The Climate Cost: Emissions Along the Food Chain

From seeds and soil to markets and manure, everything about how our food is grown, processed and distributed plays a role in emissions and climate change. How do we support practices that reverse the impact agriculture has on the climate crisis?

The global food system accounts for approximately one-third of manmade greenhouse gas emissions, from fertilizer production to the clearing of forests for large-scale plantations and livestock operations.

The main sources of greenhouse emissions from the food system include:

Deforestation

•  Emissions from land use changes, which accounted for eighteen percent of the total global warming effect, mostly from the destruction of vital rainforests through burning and clearing and the elimination of wetlands and peat bogs to expand pasture for cattle, feed crops for livestock, and oil palm plantations.[i]

Food Production 

 • Energy used in food production, which includes manufacturing and use of on-farm machinery, energy-intensive irrigation (by some estimates eating up 15 percent of total energy used in agriculture)[ii], as well as the energy used in the heating and cooling required of feedlots and meat manufacturing plants;

•  Emissions from the production of farm chemicals and fertilizers, over half of which are used to grow crops for animal feed. Nitrogen fertilizer is notoriously energy-intensive to produce, requiring roughly 28,000 cubic feet of natural gas to produce a ton.[iii] (In the United States, emissions from fertilizer application, represents 72 percent of the nation’s man-made nitrous oxide emissions)[iv];

•  Methane emissions from rice cultivation. Much of the world’s rice is grown in flooded paddies. The flooding (used to provide water to the crop and to help protect the rice crop from pests and weed pressure) means that the manure, soils and other organic matter on the fields are in an anaerobic environment, and decomposition of these materials and the soil emissions result in methane being produced and released into the atmosphere.[v]
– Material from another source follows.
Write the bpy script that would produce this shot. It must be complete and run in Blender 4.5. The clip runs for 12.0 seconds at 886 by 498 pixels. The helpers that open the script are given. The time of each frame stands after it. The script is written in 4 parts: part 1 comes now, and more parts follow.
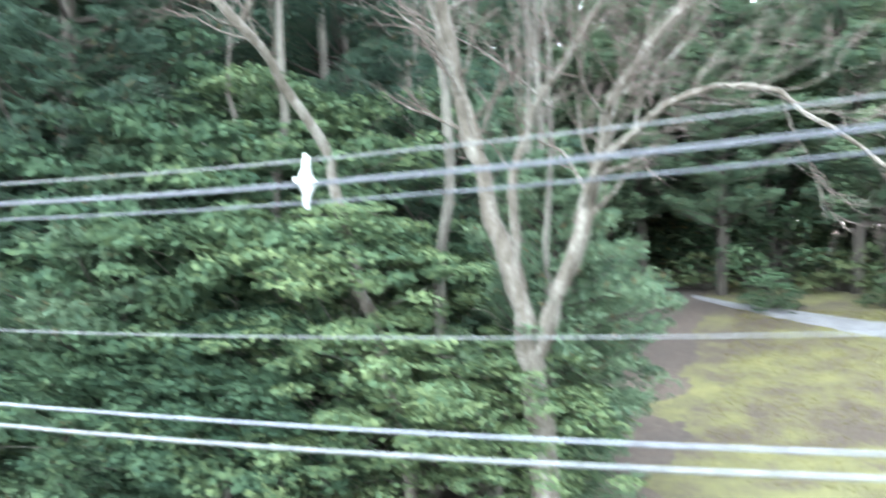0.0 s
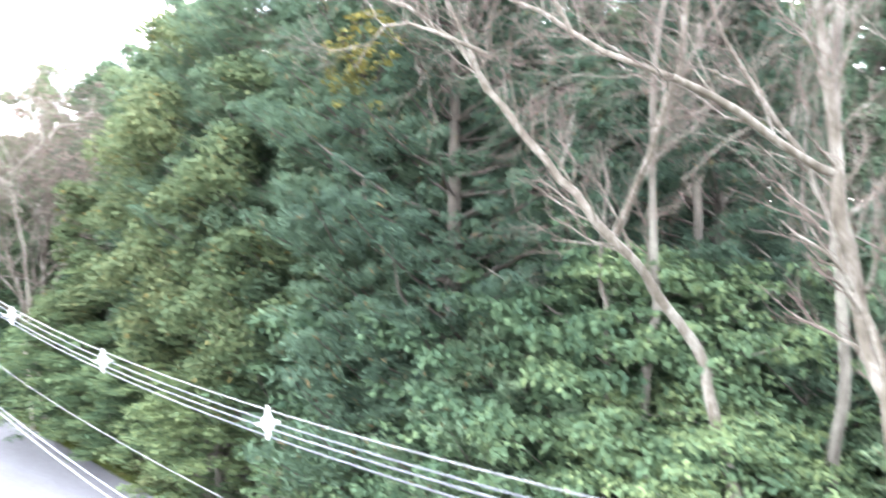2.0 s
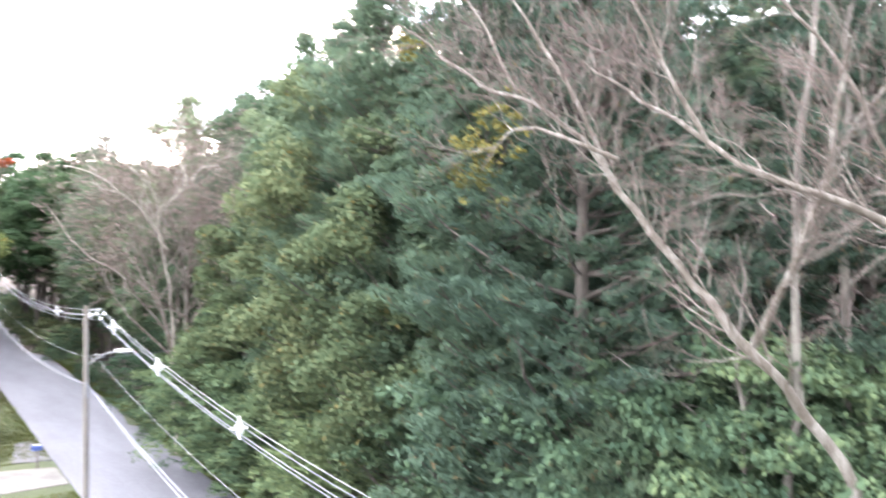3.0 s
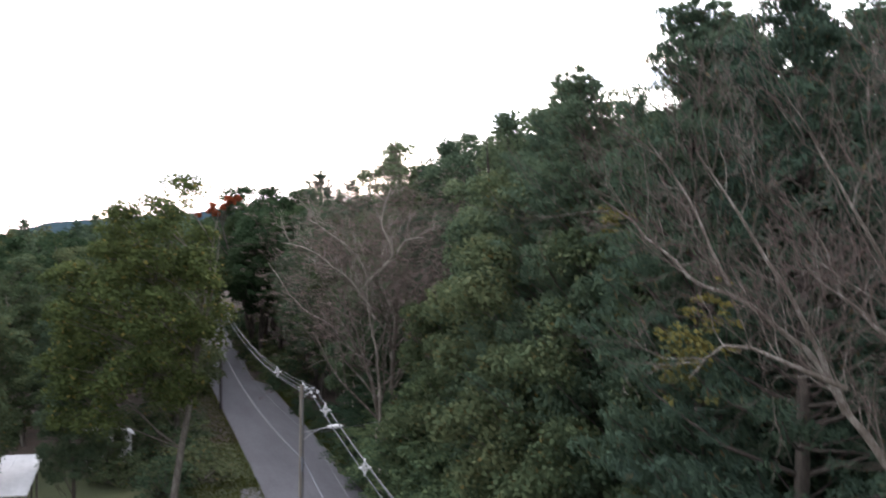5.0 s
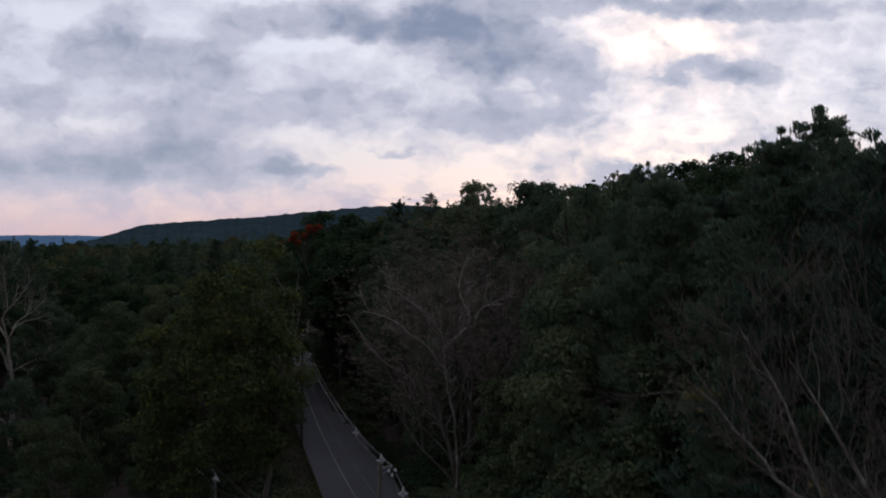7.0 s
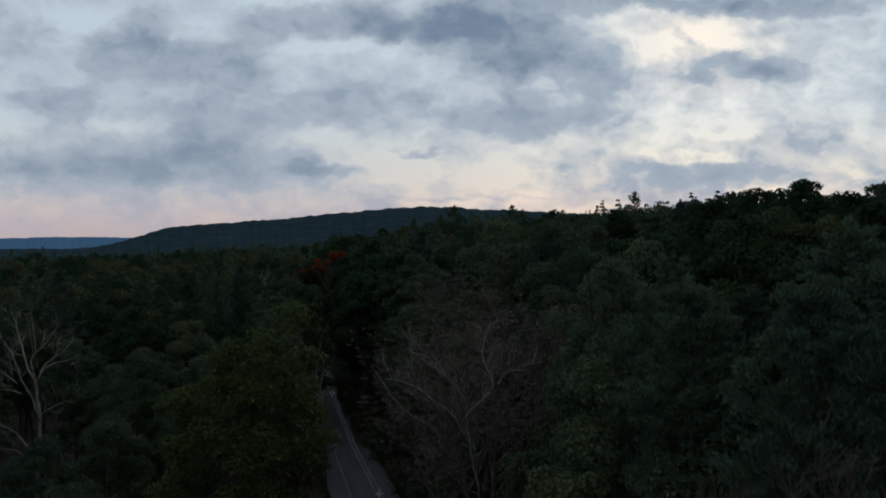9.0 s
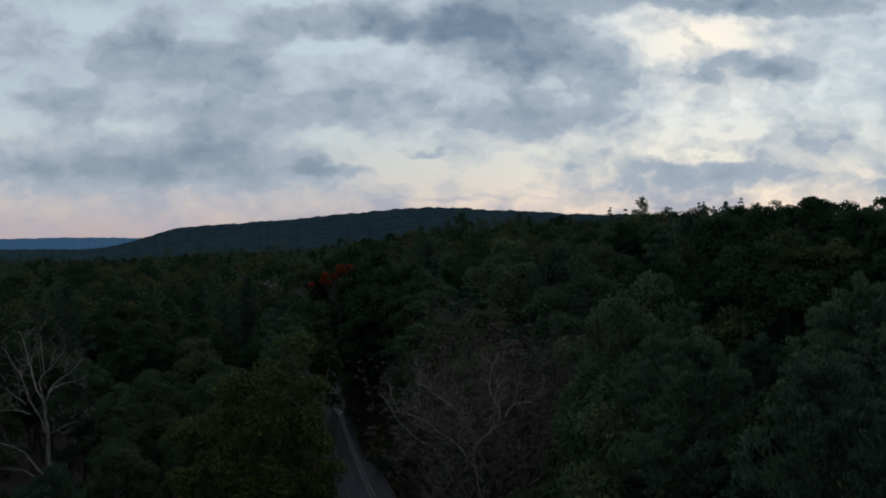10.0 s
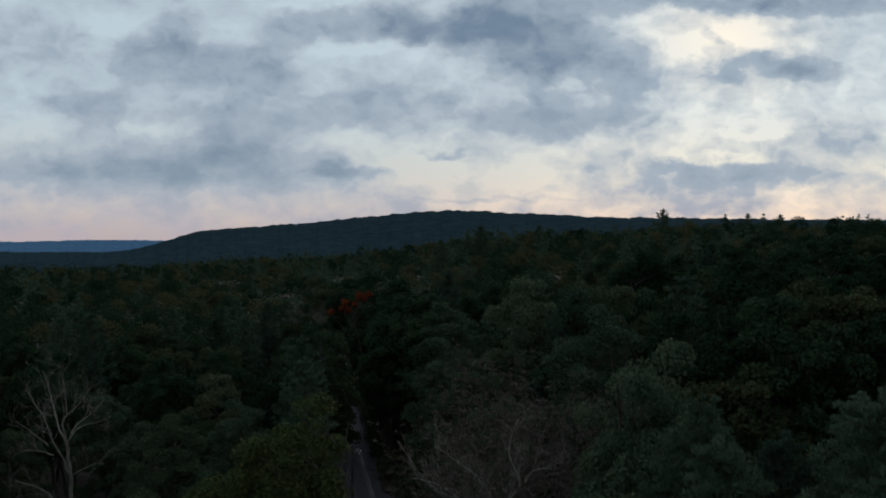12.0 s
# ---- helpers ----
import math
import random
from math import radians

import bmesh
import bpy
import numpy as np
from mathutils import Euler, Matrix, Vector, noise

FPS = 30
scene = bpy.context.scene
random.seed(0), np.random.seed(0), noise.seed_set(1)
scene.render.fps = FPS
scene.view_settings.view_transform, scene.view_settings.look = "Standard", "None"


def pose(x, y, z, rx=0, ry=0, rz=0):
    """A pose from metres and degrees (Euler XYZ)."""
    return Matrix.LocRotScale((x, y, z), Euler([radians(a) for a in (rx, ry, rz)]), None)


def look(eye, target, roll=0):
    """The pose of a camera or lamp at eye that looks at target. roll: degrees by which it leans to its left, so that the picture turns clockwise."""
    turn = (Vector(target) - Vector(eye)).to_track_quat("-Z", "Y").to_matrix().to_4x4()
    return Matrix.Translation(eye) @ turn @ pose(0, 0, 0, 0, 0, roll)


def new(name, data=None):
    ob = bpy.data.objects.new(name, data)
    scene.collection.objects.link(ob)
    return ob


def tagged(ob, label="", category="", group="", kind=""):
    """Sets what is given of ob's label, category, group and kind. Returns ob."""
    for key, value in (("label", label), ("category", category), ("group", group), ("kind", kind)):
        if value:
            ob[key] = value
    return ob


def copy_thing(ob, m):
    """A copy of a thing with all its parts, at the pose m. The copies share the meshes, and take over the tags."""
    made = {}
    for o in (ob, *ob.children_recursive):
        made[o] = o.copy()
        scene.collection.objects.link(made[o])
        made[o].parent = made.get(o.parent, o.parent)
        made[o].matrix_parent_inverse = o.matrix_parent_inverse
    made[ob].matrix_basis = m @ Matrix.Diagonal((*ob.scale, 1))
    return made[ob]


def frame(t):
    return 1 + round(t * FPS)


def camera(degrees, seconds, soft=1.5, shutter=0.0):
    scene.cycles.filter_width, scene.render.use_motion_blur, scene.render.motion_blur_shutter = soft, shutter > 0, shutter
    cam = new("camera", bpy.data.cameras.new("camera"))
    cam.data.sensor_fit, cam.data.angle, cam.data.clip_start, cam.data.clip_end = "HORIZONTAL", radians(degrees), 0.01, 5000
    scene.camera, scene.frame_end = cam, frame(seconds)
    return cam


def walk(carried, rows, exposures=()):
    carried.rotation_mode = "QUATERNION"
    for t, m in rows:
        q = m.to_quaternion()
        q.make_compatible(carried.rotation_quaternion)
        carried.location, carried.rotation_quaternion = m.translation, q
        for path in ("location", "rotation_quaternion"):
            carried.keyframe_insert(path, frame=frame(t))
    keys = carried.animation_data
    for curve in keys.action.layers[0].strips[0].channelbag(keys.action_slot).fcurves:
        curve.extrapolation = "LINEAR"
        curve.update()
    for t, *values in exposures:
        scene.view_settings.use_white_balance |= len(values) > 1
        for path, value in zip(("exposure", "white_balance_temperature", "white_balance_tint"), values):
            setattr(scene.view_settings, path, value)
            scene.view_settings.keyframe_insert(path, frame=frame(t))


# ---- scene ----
cam = camera(56.2, 12.0, soft=1.9, shutter=0.8)
PATH = [
    (0, (-0.277, -0.672, 6.986), (1.567, 0.103, 6.945), -0.1),
    (0.5, (-0.225, -0.568, 8.069), (1.523, 0.404, 8.03), 0.1),
    (1, (-0.175, -0.466, 9.146), (1.473, 0.667, 9.11), 0.2),
    (1.5, (-0.127, -0.366, 10.218), (1.38, 0.948, 10.184), 0.3),
    (2, (-0.082, -0.27, 11.283), (1.272, 1.202, 11.251), 0.4),
    (2.5, (-0.038, -0.176, 12.343), (1.207, 1.389, 12.312), 0.5),
    (3, (0.004, -0.084, 13.398), (1.123, 1.573, 13.367), 0.5),
    (3.5, (0.043, 0.005, 14.446), (1.027, 1.746, 14.416), 0.5),
    (5.5, (0.182, 0.333, 18.583), (0.813, 2.23, 18.553), 0.5),
    (6, (0.211, 0.408, 19.602), (0.793, 2.322, 19.572), 0.5),
    (6.5, (0.239, 0.481, 20.616), (0.781, 2.406, 20.586), 0.4),
    (7, (0.264, 0.551, 21.625), (0.777, 2.484, 21.594), 0.4),
    (7.5, (0.288, 0.619, 22.627), (0.777, 2.558, 22.596), 0.4),
    (9.5, (0.361, 0.862, 26.58), (0.812, 2.81, 26.548), 0.2),
    (10, (0.374, 0.917, 27.554), (0.815, 2.867, 27.522), 0.2),
    (10.5, (0.385, 0.968, 28.522), (0.816, 2.921, 28.491), 0.2),
    (11, (0.395, 1.017, 29.484), (0.817, 2.972, 29.454), 0.2),
    (11.5, (0.402, 1.063, 30.441), (0.812, 3.021, 30.412), 0.2),
    (12, (0.407, 1.107, 31.392), (0.802, 3.067, 31.364), 0.2),
]
EXPOSURES = [
    (0.0, 5.27, 6420, 8), (1.0, 5.75, 6780, 14), (1.5, 5.85, 6800, 16), (2.5, 5.5, 6900, 21), (3.7, 5.0, 6980, 26),
    (5.3, 2.5, 6950, 23), (5.8, 1.78, 6950, 26), (6.2, 1.12, 6700, 27), (6.8, 0.48, 6600, 26),
    (7.5, 0.03, 6420, 22), (9.5, -0.04, 6200, 9), (12.0, -0.04, 6180, 8),
]
walk(cam, [(t, look(eye, target, roll)) for t, eye, target, roll in PATH], EXPOSURES)


# ---- sky and light ----
def node(tree, kind, **sockets):
    """A shader node with inputs set by index (i0, i1, ...) to a value or linked from a socket."""
    n = tree.nodes.new(kind)
    for key, value in sockets.items():
        socket = n.inputs[int(key[1:])]
        if isinstance(value, bpy.types.NodeSocket):
            tree.links.new(value, socket)
        else:
            socket.default_value = value
    return n


def op(tree, operation, a, b=0.0, c=0.0, clamp=False):
    n = node(tree, "ShaderNodeMath", i0=a, i1=b, i2=c)
    n.operation, n.use_clamp = operation, clamp
    return n.outputs[0]


def ramp(tree, fac, stops):
    n = node(tree, "ShaderNodeValToRGB", i0=fac)
    el = n.color_ramp.elements
    while len(el) < len(stops):
        el.new(0.5)
    for e, (at, colour) in zip(el, stops):
        e.position, e.color = at, (*colour, 1)
    return n.outputs[0]


def mixed(tree, fac, a, b, blend="MIX"):
    n = tree.nodes.new("ShaderNodeMix")
    n.data_type, n.blend_type = "RGBA", blend
    for socket, value in ((n.inputs[0], fac), (n.inputs[6], a), (n.inputs[7], b)):
        if isinstance(value, bpy.types.NodeSocket):
            tree.links.new(value, socket)
        else:
            socket.default_value = value if isinstance(value, (int, float)) else (*value, 1)
    return n.outputs[2]


SKY_TURN = 12.4
# cloud banks and open patches: across, up, half width, half height, weight (negative: thin or open)
CLOUDS = [
    (-0.493, 0.223, 0.051, 0.051, 0.65), (-0.343, 0.217, 0.058, 0.040, 0.98), (-0.248, 0.196, 0.065, 0.040, 1.04), (-0.418, 0.155, 0.089, 0.022, 0.78),
    (-0.098, 0.249, 0.157, 0.025, 1.10), (-0.091, 0.155, 0.102, 0.033, 0.65), (-0.350, 0.080, 0.218, 0.029, 1.10), (-0.248, 0.121, 0.082, 0.034, 0.85),
    (-0.125, 0.079, 0.065, 0.007, 0.72), (-0.020, 0.102, 0.037, 0.005, 0.65), (0.065, 0.244, 0.095, 0.042, 0.98), (0.147, 0.196, 0.085, 0.051, 0.98),
    (0.120, 0.134, 0.092, 0.020, 0.78), (0.317, 0.279, 0.232, 0.015, 1.04), (0.375, 0.206, 0.068, 0.018, 0.91), (0.304, 0.183, 0.041, 0.010, 0.45),
    (0.345, 0.072, 0.143, 0.015, 0.72), (0.263, 0.087, 0.048, 0.006, 0.45), (0.031, 0.045, 0.095, 0.004, 0.39),
]
OPENINGS = [
    (-0.507, 0.136, 0.044, 0.022, -0.65), (-0.275, 0.236, 0.031, 0.018, -0.65), (-0.401, 0.243, 0.033, 0.025, -0.40), (-0.187, 0.279, 0.058, 0.008, -0.58),
    (-0.374, 0.131, 0.029, 0.008, -0.40), (-0.302, 0.134, 0.031, 0.012, -0.29), (-0.105, 0.220, 0.082, 0.010, -0.40), (-0.132, 0.117, 0.051, 0.012, -0.43),
    (-0.057, 0.091, 0.075, 0.012, -0.43), (-0.507, 0.063, 0.041, 0.007, -0.43), (0.249, 0.220, 0.033, 0.020, -0.58), (0.328, 0.243, 0.035, 0.014, -0.79),
    (0.127, 0.185, 0.018, 0.014, -0.65), (0.345, 0.118, 0.068, 0.006, -0.36), (0.324, 0.091, 0.041, 0.005, -0.32), (0.508, 0.077, 0.041, 0.007, -0.50),
    (0.317, 0.138, 0.177, 0.023, -0.22), (0.440, 0.223, 0.075, 0.020, -0.11), (0.045, 0.074, 0.177, 0.014, -0.40),
]
world = bpy.data.worlds.new("sky")
scene.world = world
world.use_nodes = True
wt = world.node_tree
wt.nodes.clear()
way = node(wt, "ShaderNodeTexCoord").outputs["Generated"]
turned = node(wt, "ShaderNodeVectorRotate", i0=way, i3=radians(SKY_TURN))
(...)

Consumption and Distribution and Waste 

• Methane emissions from landfills: Our uneaten and wasted morsels end up in landfills that emit greenhouse gases as the waste decomposes;

• Emissions from the distribution, transportation, or storage of food: These emissions can be particularly high for meat, since it’s especially energy-intensive to transport and store.[vi]

Image: The Consortium of International Agricultural Research Centers: Research Program on Climate Change, Agriculture and Food Security


 

[i] N. H. Stern, The Economics of Climate Change: The Stern Review (Cambridge: Cambridge University Press, 2007).

[ii] David Pimentel and Marcia Pimentel, Food, Energy, and Society, 3rd ed. (Boca Raton, FL: CRC Press, 2008), 188.

[iii] Wen Huang, USDA, ERS, Personal Communication. 

[iv] Environmental Protection Agency, “U.S. Greenhouse Gas Emissions and Sinks: 1990-2011,” ed. USEPA (2013), 37. Agricultural soils accounted for approximately 69.3 percent of N2O emissions in the United States in 2011.

[v] Institute for Agriculture and Trade Policy, “Agriculture and Climate: the Critical Connection.” 2009.

[vi] Environmental Protection Agency, “U.S. Greenhouse Gas Emissions and Sinks: 1990-2011,” ed. USEPA (2013).